Do you see long-term benefits for athletes and personal coaches from the TPP program?

“Yes, for sure. Tessa Storey (Qld State Performance Co-ordinator) and Ben Groth (Coaching & Performance Pathways Manager, QA) organise different people to speak to the TTP group (athletes and coaches) each session before training. These people include past athletes, psychologists, nutritionists, strength and conditioning specialists etc. They always have important messages to share to the group. I feel that not only athletes, but coaches and parents benefit from these talks.

“Also, from the distance group, long term friendships are made within the TTP group. As Qld is a big state, TTP enables country, city and all in-between (athletes and coaches) to mix with each other and form friendships which I have seen continue to develop.

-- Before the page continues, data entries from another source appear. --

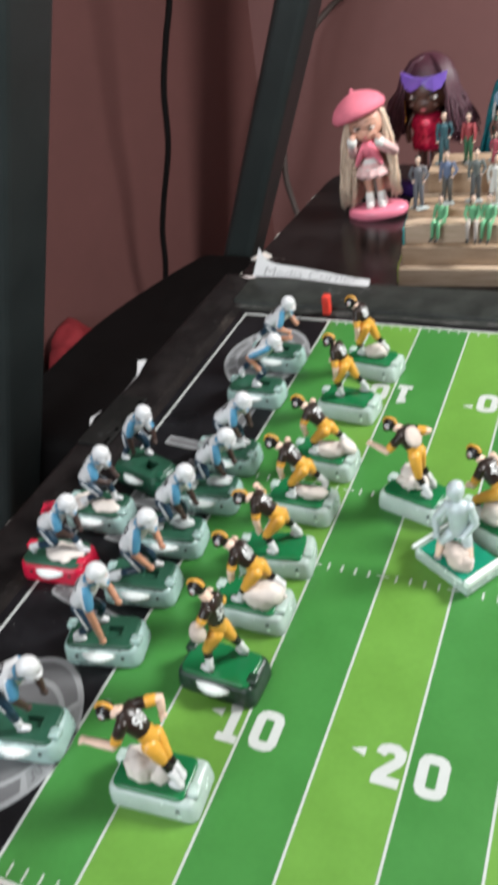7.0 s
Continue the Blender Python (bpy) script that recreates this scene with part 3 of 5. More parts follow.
m = Mesh()
for s in ((-0.054, 0.2545, -0.0195, 0.2515), (-0.0175, 0.2485, -0.0155, 0.300), (-0.028, 0.240, -0.028, 0.1955), (-0.047, 0.199, -0.008, 0.197),
          (-0.047, 0.220, -0.047, 0.1960), (-0.048, 0.171, -0.010, 0.166), (-0.0505, 0.1290, -0.016, 0.163), (-0.0508, 0.1280, -0.008, 0.1160)):
    stroke(*s)
for x, y in ((-0.0515, 0.1283), (-0.0470, 0.2000)):
    m.ring((x, y), (0.0039, 0.0039), (0.0001, 0.0001), GREY_LIGHT, PZ + 0.00013, n=20)
    m.ring((x, y), (0.0023, 0.0023), (0.0001, 0.0001), GREY_PRINT, PZ * 2.5 + 0.00014, n=20)
m.object("end_zone_letters", board, UP, label="grey outlined letter strokes")
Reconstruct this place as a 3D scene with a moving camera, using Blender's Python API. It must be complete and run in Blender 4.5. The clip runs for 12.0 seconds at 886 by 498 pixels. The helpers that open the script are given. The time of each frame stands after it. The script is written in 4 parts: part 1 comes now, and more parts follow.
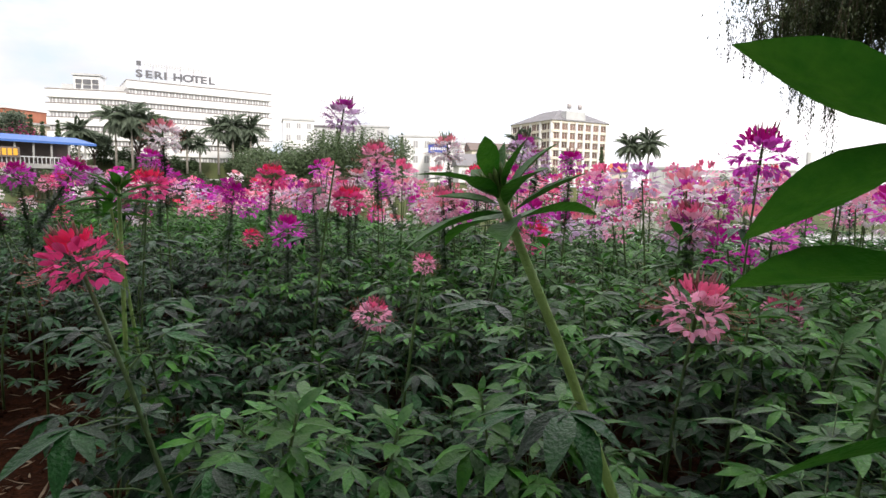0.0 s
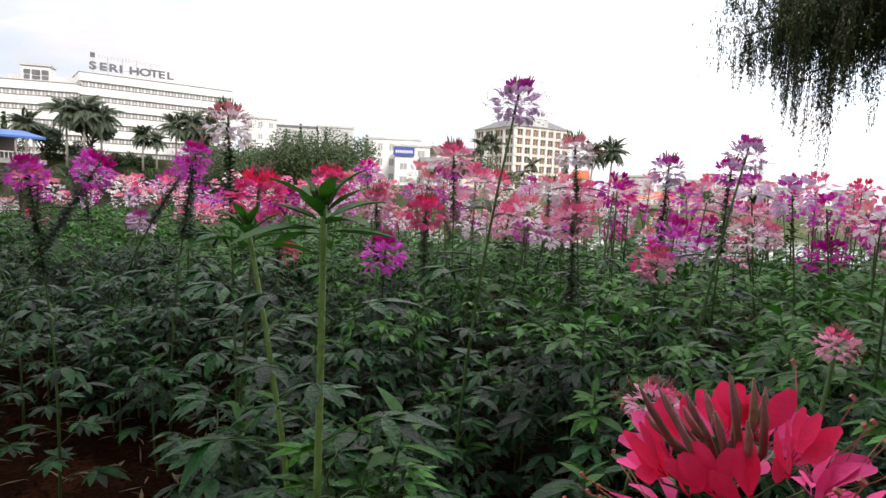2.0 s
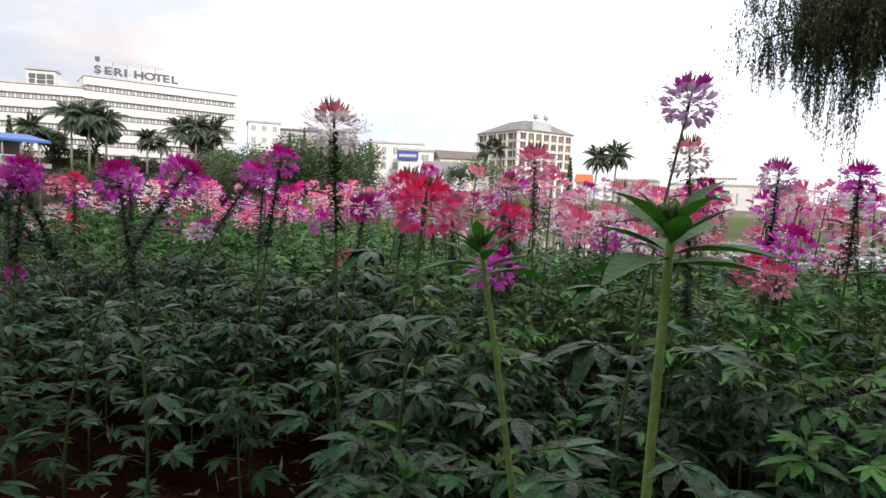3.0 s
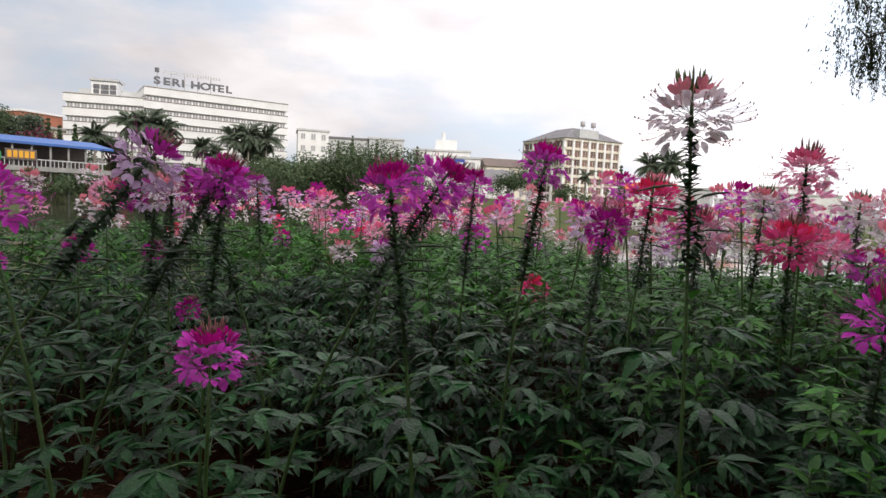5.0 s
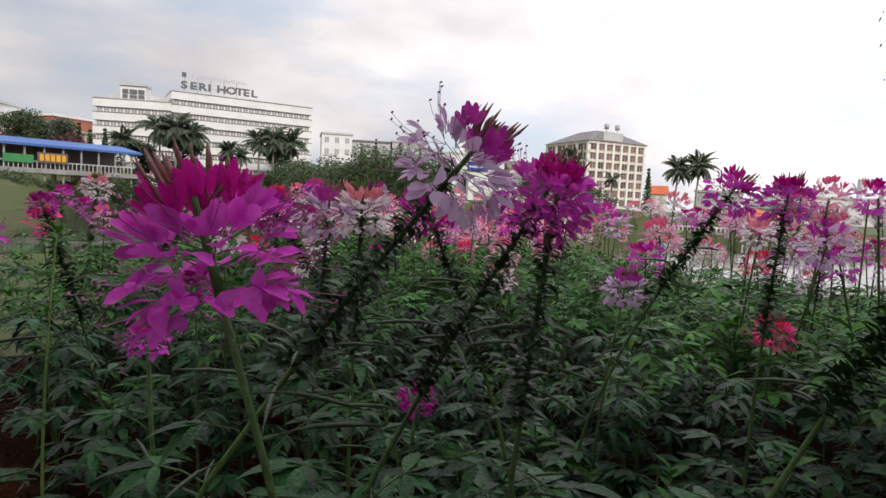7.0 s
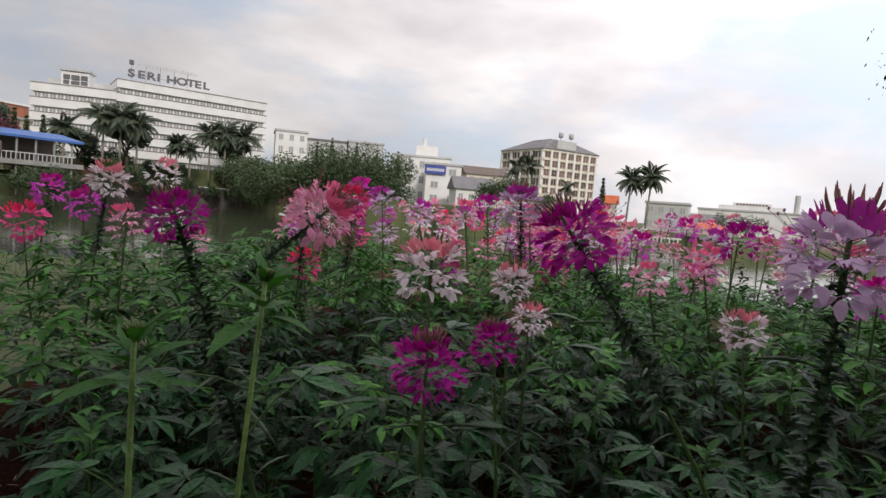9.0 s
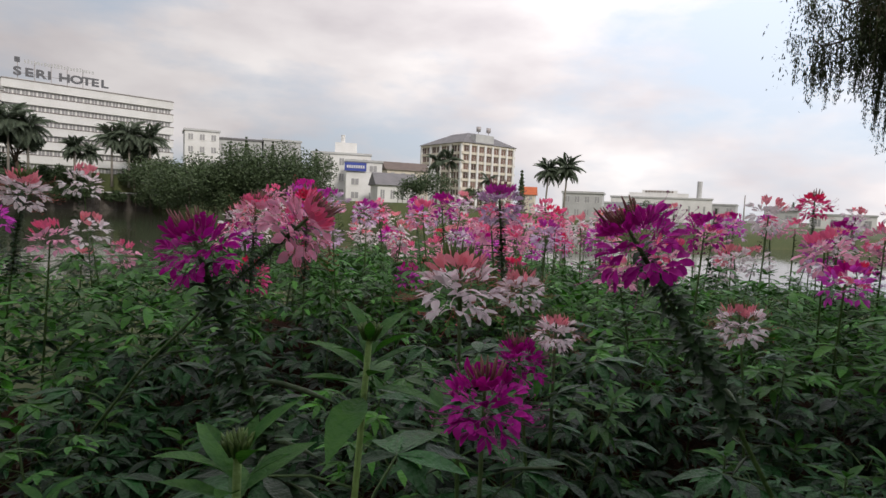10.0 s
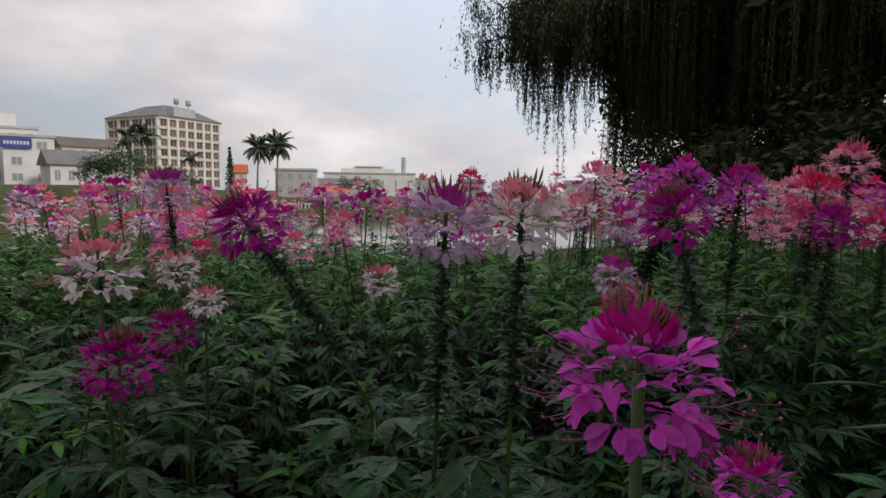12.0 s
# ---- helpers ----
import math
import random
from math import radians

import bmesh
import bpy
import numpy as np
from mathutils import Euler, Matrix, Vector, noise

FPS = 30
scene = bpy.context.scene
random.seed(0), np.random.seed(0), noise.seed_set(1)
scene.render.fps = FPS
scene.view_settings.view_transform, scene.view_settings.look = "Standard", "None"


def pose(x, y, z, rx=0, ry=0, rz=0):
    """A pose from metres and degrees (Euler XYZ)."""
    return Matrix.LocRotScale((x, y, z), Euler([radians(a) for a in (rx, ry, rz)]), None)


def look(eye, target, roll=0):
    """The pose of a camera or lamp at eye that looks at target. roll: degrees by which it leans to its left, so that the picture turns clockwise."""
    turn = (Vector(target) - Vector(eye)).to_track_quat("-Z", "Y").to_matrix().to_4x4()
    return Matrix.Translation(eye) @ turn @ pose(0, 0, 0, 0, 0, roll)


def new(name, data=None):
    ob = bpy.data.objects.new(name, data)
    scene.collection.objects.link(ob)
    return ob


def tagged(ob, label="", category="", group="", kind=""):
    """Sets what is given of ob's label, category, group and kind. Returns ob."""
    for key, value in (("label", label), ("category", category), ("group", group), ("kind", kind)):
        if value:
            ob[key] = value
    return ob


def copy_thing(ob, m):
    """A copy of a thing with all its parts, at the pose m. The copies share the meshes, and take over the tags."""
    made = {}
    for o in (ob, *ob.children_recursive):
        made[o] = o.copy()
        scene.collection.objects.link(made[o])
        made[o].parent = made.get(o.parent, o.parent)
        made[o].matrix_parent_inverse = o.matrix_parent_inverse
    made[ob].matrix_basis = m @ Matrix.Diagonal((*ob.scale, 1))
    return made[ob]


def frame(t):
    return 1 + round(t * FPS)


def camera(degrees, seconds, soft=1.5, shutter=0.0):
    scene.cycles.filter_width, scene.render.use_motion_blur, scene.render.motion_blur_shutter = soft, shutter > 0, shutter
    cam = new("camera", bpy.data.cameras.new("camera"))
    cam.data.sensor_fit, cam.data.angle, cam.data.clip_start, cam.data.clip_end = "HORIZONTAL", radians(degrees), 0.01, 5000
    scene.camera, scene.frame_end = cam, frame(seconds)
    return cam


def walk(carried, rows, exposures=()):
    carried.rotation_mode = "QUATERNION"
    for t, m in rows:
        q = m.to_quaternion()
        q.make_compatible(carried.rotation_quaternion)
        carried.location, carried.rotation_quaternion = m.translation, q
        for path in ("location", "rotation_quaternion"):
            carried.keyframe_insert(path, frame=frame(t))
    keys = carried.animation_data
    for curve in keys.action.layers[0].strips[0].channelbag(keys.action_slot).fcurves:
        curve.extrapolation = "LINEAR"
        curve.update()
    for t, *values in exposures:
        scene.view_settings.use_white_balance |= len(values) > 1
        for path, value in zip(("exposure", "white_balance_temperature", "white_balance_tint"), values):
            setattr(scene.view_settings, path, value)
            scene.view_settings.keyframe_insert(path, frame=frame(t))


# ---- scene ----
cam = camera(73.50, 12.0)
PATH = (
    (0.0, pose(-0.000, -0.000, 1.241, 83.84, -1.11, -0.17)),
    (0.5, pose(-0.189, 0.203, 1.240, 83.61, -0.23, -0.14)),
    (1.0, pose(-0.356, 0.379, 1.266, 83.73, -1.23, -0.58)),
    (1.5, pose(-0.522, 0.553, 1.256, 83.96, -2.48, -2.01)),
    (2.0, pose(-0.703, 0.674, 1.249, 84.27, -2.31, -3.87)),
    (2.5, pose(-0.894, 0.774, 1.249, 84.48, -2.44, -3.96)),
    (4.5, pose(-1.685, 1.349, 1.241, 85.03, -2.10, -0.78)),
    (5.0, pose(-1.859, 1.538, 1.237, 85.20, -2.65, 0.41)),
    (5.5, pose(-2.030, 1.724, 1.248, 85.32, -2.92, 0.85)),
    (6.0, pose(-2.203, 1.892, 1.248, 85.18, -2.55, 1.41)),
    (6.5, pose(-2.409, 2.068, 1.258, 85.30, -2.47, 1.65)),
    (7.0, pose(-2.571, 2.211, 1.251, 85.40, -2.66, 2.36)),
    (7.5, pose(-2.718, 2.311, 1.261, 85.29, -2.77, 2.15)),
    (9.5, pose(-3.581, 3.160, 1.223, 86.20, -3.99, -5.49)),
    (10.0, pose(-3.616, 3.183, 1.243, 86.00, -2.43, -9.79)),
    (10.5, pose(-3.627, 3.149, 1.257, 85.53, -1.66, -14.70)),
    (11.0, pose(-3.615, 3.039, 1.257, 84.90, -1.86, -22.03)),
    (11.5, pose(-3.586, 2.923, 1.260, 84.57, -1.49, -29.76)),
    (12.0, pose(-3.555, 2.857, 1.264, 84.51, -0.59, -36.72)),
)
# The eye goes diagonally along the flower rows, then stops and turns to the willow.
walk(cam, PATH, exposures=((0.0, 0.55), (2.5, 0.38), (5.0, -0.04), (7.5, -0.22), (9.5, -0.48), (10.5, -0.60), (12.0, -0.82)))

# ---- sky and sun ----
world = bpy.data.worlds.new("sky")
scene.world = world
world.use_nodes = True
wt = world.node_tree
wt.nodes.clear()


def wnode(kind, **kw):
    n = wt.nodes.new(kind)
    for k, v in kw.items():
        n.inputs[k].default_value = v
    return n


SUN_EL, SUN_ROT = radians(36), radians(163)
sky = wnode("ShaderNodeTexSky")
sky.sky_type, sky.sun_disc, sky.sun_elevation, sky.sun_rotation = "NISHITA", False, SUN_EL, SUN_ROT
sky.dust_density = 3.0
coords = wnode("ShaderNodeTexCoord")
squash = wnode("ShaderNodeMapping")
squash.inputs["Scale"].default_value = (1.0, 1.0, 2.6)
clouds = wnode("ShaderNodeTexNoise", Scale=2.3, Detail=7.0, Roughness=0.55)
ramp = wnode("ShaderNodeValToRGB")
ramp.color_ramp.elements[0].position, ramp.color_ramp.elements[0].color = 0.40, (0.0, 0.0, 0.0, 1)
ramp.color_ramp.elements[1].position, ramp.color_ramp.elements[1].color = 0.55, (1, 1, 1, 1)
shade = wnode("ShaderNodeTexNoise", Scale=2.8, Detail=5.0, Roughness=0.5)
tone = wnode("ShaderNodeValToRGB")
tone.color_ramp.elements[0].position, tone.color_ramp.elements[0].color = 0.36, (7.8, 7.25, 7.5, 1)
tone.color_ramp.elements[1].position, tone.color_ramp.elements[1].color = 0.64, (11.6, 11.0, 10.9, 1)
mixer = wt.nodes.new("ShaderNodeMixRGB")
glow = wt.nodes.new("ShaderNodeVectorMath")
glow.operation = "DOT_PRODUCT"
glow.inputs[1].default_value = (0.50, 0.30, 0.81)
height = wnode("ShaderNodeMapRange")
height.inputs["From Min"].default_value, height.inputs["From Max"].default_value = 0.08, 0.80
rise = wt.nodes.new("ShaderNodeMath")
rise.operation = "POWER"
rise.inputs[1].default_value = 1.8
bright = wnode("ShaderNodeMapRange")
bright.inputs["To Min"].default_value, bright.inputs["To Max"].default_value = 0.75, 1.80
veil = wt.nodes.new("ShaderNodeMixRGB")
veil.blend_type = "MULTIPLY"
veil.inputs[0].default_value = 1.0
back = wnode("ShaderNodeBackground", Strength=0.11)
wout = wnode("ShaderNodeOutputWorld")
lift = wt.nodes.new("ShaderNodeMixRGB")
lift.inputs[0].default_value = 0.75
lift.inputs[2].default_value = (8.3, 9.0, 10.2, 1)
wt.links.new(coords.outputs["Generated"], squash.inputs["Vector"])
wt.links.new(squash.outputs["Vector"], clouds.inputs["Vector"])
wt.links.new(squash.outputs["Vector"], shade.inputs["Vector"])
wt.links.new(clouds.outputs["Fac"], ramp.inputs["Fac"])
wt.links.new(shade.outputs["Fac"], tone.inputs["Fac"])
wt.links.new(sky.outputs["Color"], lift.inputs[1])
wt.links.new(ramp.outputs["Color"], mixer.inputs[0])
wt.links.new(lift.outputs[0], mixer.inputs[1])
wt.links.new(tone.outputs["Color"], mixer.inputs[2])
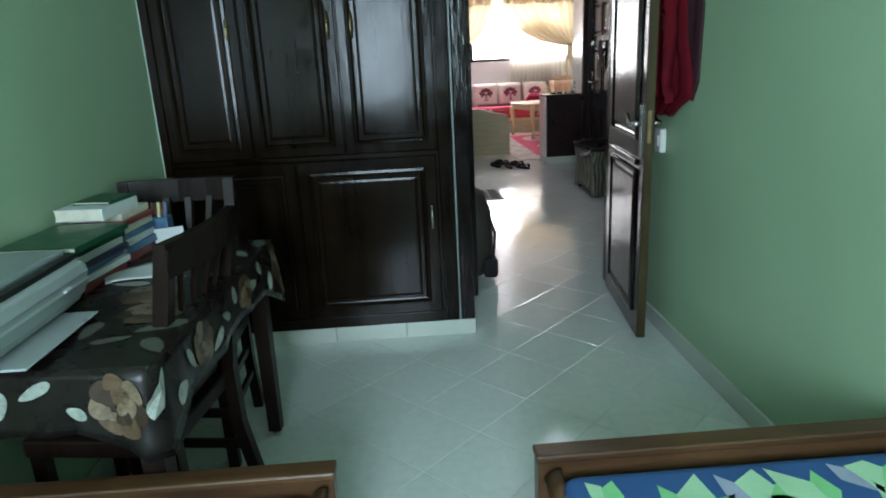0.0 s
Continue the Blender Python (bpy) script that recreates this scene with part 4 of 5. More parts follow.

This support network is so important to have outside “organised” TTP sessions or teams traveling away.”

There are around 400 athletes taking part in TTP across Australia. National Junior Coaches are attending the state TTP sessions to link the work done at state level to the national coaches. Reviewing the program is ongoing to ensure improvements keep coming to benefit current and future participants. It will be great to follow the progress of these athletes over the summer and years to come.